Obamacare also has a bigger problem: As written, the law’s key mechanism for issuing subsidies to state exchanges is legally enforceable in only one third of the country — meaning the only way to pay for its nationwide dependency expansion is new deficit spending. This would clearly violate another oft-repeated Obama promise: That his law would not “add one dime” to the federal deficit (well, beyond the $6.2 trillion identified in this 2013 GAO report).
What’s an administration to do, right?

That’s easy: Change the law.

“As we implement this law, we have and will continue to make changes as needed,” senior administration official Valerie Jarrett wrote this summer.

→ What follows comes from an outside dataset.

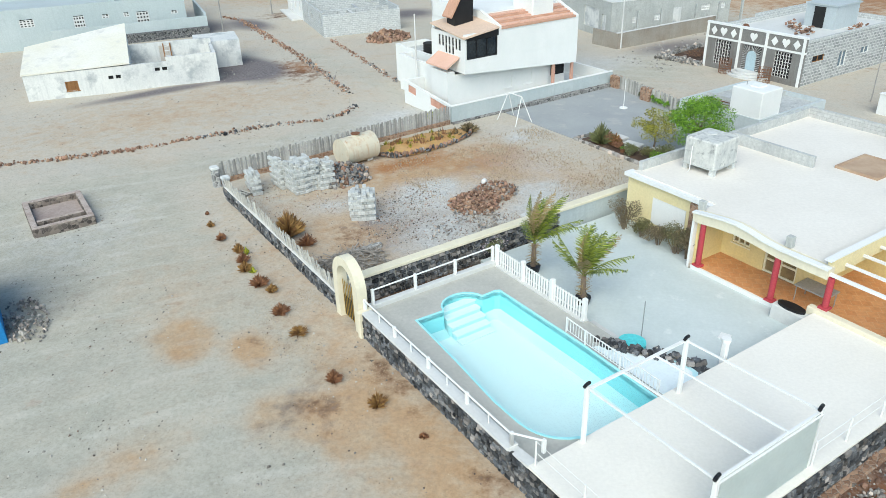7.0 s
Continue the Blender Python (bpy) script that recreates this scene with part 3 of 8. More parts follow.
    orange = 0.95 * blob(U, V, 0.6, -3.5, 0.8, 0.7) + 0.6 * blob(U, V, 6.1, -2.9, 1.6, 1.0) + 0.55 * blob(U, V, 8.4, -3.8, 2.0, 1.2) + 0.4 * blob(U, V, 16.0, 58.0, 1.4, 4.0) + 0.7 * blob(U, V, 11, 30.2, 3.4, 1.4) + 0.6 * blob(U, V, 22, -4, 6, 2.4) + 0.45 * blob(U, V, 15.5, 27, 4, 3) + 0.6 * blob(U, V, 16, -3, 3.4, 1.5)
    grey = smooth(U, -26, -16) * (1 - smooth(U, -3.2, -0.6)) * smooth(V, -3, 3) * (1 - smooth(V, 38, 44)) * 0.8
    grey = np.maximum(grey, 0.75 * blob(U, V, 8, 37.5, 22, 3.6)) * (1 - 0.7 * np.clip(tan * 1.3, 0, 1)) + 0.6 * blob(U, V, 36, 60, 7, 12) + 0.8 * blob(U, V, 38, 37, 9, 6) + 0.5 * blob(U, V, 19, 56, 2.0, 16)
    pale = pale + 0.6 * blob(U, V, 37, 41, 6, 4)
    rust = rust + 0.5 * blob(U, V, -0.6, 12, 0.8, 3.5) + 0.45 * blob(U, V, -0.7, 5.2, 0.9, 2.0)
    far = smooth(np.hypot(U - 18, V - 30) + 14.0 * smooth(U, 20, 40) + 22.0 * smooth(U - 0.35 * V, 30, 50), 74, 112)
    # out: how much blue-grey distance haze the ground colour takes
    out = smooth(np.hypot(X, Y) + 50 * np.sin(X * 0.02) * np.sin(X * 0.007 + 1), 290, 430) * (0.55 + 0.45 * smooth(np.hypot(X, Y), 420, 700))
    wild = far * (1 - 0.9 * out)
    band = 0.5 + 0.5 * np.sin(Y * 0.045 + 2.0 * np.sin(X * 0.012))
    right = smooth(X, -50, 50)
    tan = tan * (1 - far) + wild * (0.22 + 0.2 * band + 0.42 * right)
    rust = rust * (1 - far) + wild * np.clip(0.28 + 0.1 * band + right * (0.14 + 0.22 * band), 0, 1)
    dark = dark * (1 - far) + out * 0.30 + 0.30 * wild * (1 - band) + 0.15 * wild * (1 - right)
    col = me.color_attributes.new("soil", "FLOAT_COLOR", "POINT")
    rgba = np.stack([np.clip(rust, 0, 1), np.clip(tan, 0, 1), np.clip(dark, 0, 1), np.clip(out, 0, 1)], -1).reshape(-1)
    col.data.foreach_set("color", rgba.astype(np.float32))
    col = me.color_attributes.new("soil_patch", "FLOAT_COLOR", "POINT")
    near = 1 - far
    col.data.foreach_set("color", np.stack([np.clip(pale * near, 0, 1), np.clip(orange * near + 0.62 * wild * right * (1 - 0.6 * band), 0, 1), np.clip(grey * near, 0, 1), np.clip(wild, 0, 1) * (0.45 + 0.4 * right)], -1).reshape(-1).astype(np.float32))
    me.polygons.foreach_set("use_smooth", [True] * len(me.polygons))
    me.materials.append(DUST)
    solo("ground", me, None, VILLAGE, "dusty grey-beige ground with rust-red soil patches, haze-tinted far off", "ground", kind="structure")


make_ground()


# ---- mountains ----
def mesa_marks(a, e):
    """Pale scar and foot cliff, and the grey-mauve talus spurs, by bearing and height angle."""
    wob = noise.noise((a * 2.6, e * 5.0, 11.0)) + 0.2 * noise.noise((a * 5.0, e * 9.0, 3.0))
    hi = np.interp(a, (10.2, 11.7, 12.6, 12.97, 13.3, 13.9, 15.3), (-0.15, 0.60, 0.85, 1.5, 1.1, 1.02, 0.6))
    lo = np.interp(a, (10.2, 12.84, 15.3), (-0.15, 0.26, 0.64))
    scar = min((hi - e) * 5.0, (e - lo) * 5.0) + 0.4 * wob - 0.5 * abs(noise.noise((a * 5.0 + e, e * 2.0, 7.0))) if 10.2 < a < 15.3 else 0.0
    fret = noise.noise((a * 3.5, 0.0, 5.0)) + 0.6 * noise.noise((a * 11.0, 1.0, 5.0))
    top = np.interp(a, (15.6, 19.0, 20.2, 23.4, 26.0, 29.0, 33.0), (-1.3, -1.05, -0.75, -0.65, -0.9, -1.35, -1.5)) + 0.16 * fret
    cliff = min((top - e) * 6.0, (a - 15.6) * 0.5, 0.9) + 0.25 * wob if 15.6 < a < 33.0 else 0.0
    t_hi = np.interp(a, (-20, -8, 0, 3.4, 4.3, 5.2, 7.6, 9.2, 11.2, 15.0, 19.0, 23.0, 27.0, 33.0), (0.0, 1.3, 2.2, 3.3, 3.8, 2.4, 0.1, -0.7, -0.5, 0.5, 2.3, 4.2, 3.0, 0.0))
    return max(0.0, min(1.0, max(scar, cliff))), max(0.0, min(1.0, 0.45 + (t_hi - e) * 0.4 + 0.3 * wob))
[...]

And so Obama has shredded the Constitution in favor of the “Easy Button,” arbitrarily remaking entire sections of the health care law that deal with its employer mandate, its deductible and co-payment limits, its coverage requirements and — more disturbingly — its power to subsidize health insurance in more than thirty states.

Consider this: Obamacare itself contains 906 pages and approximately 380,000 words. But the regulations promulgated in support of the law total 10,535 pages and approximately 11,588,500 words.

U.S. Sen. Rand Paul (R-Kentucky) hit the nail on the head earlier this year in responding to this systematic obliteration of our nation’s constitutionally prescribed separation of powers.
“The president doesn’t get to write legislation, and its illegal and unconstitutional for him to try and change legislation by himself,” Paul told Fox News.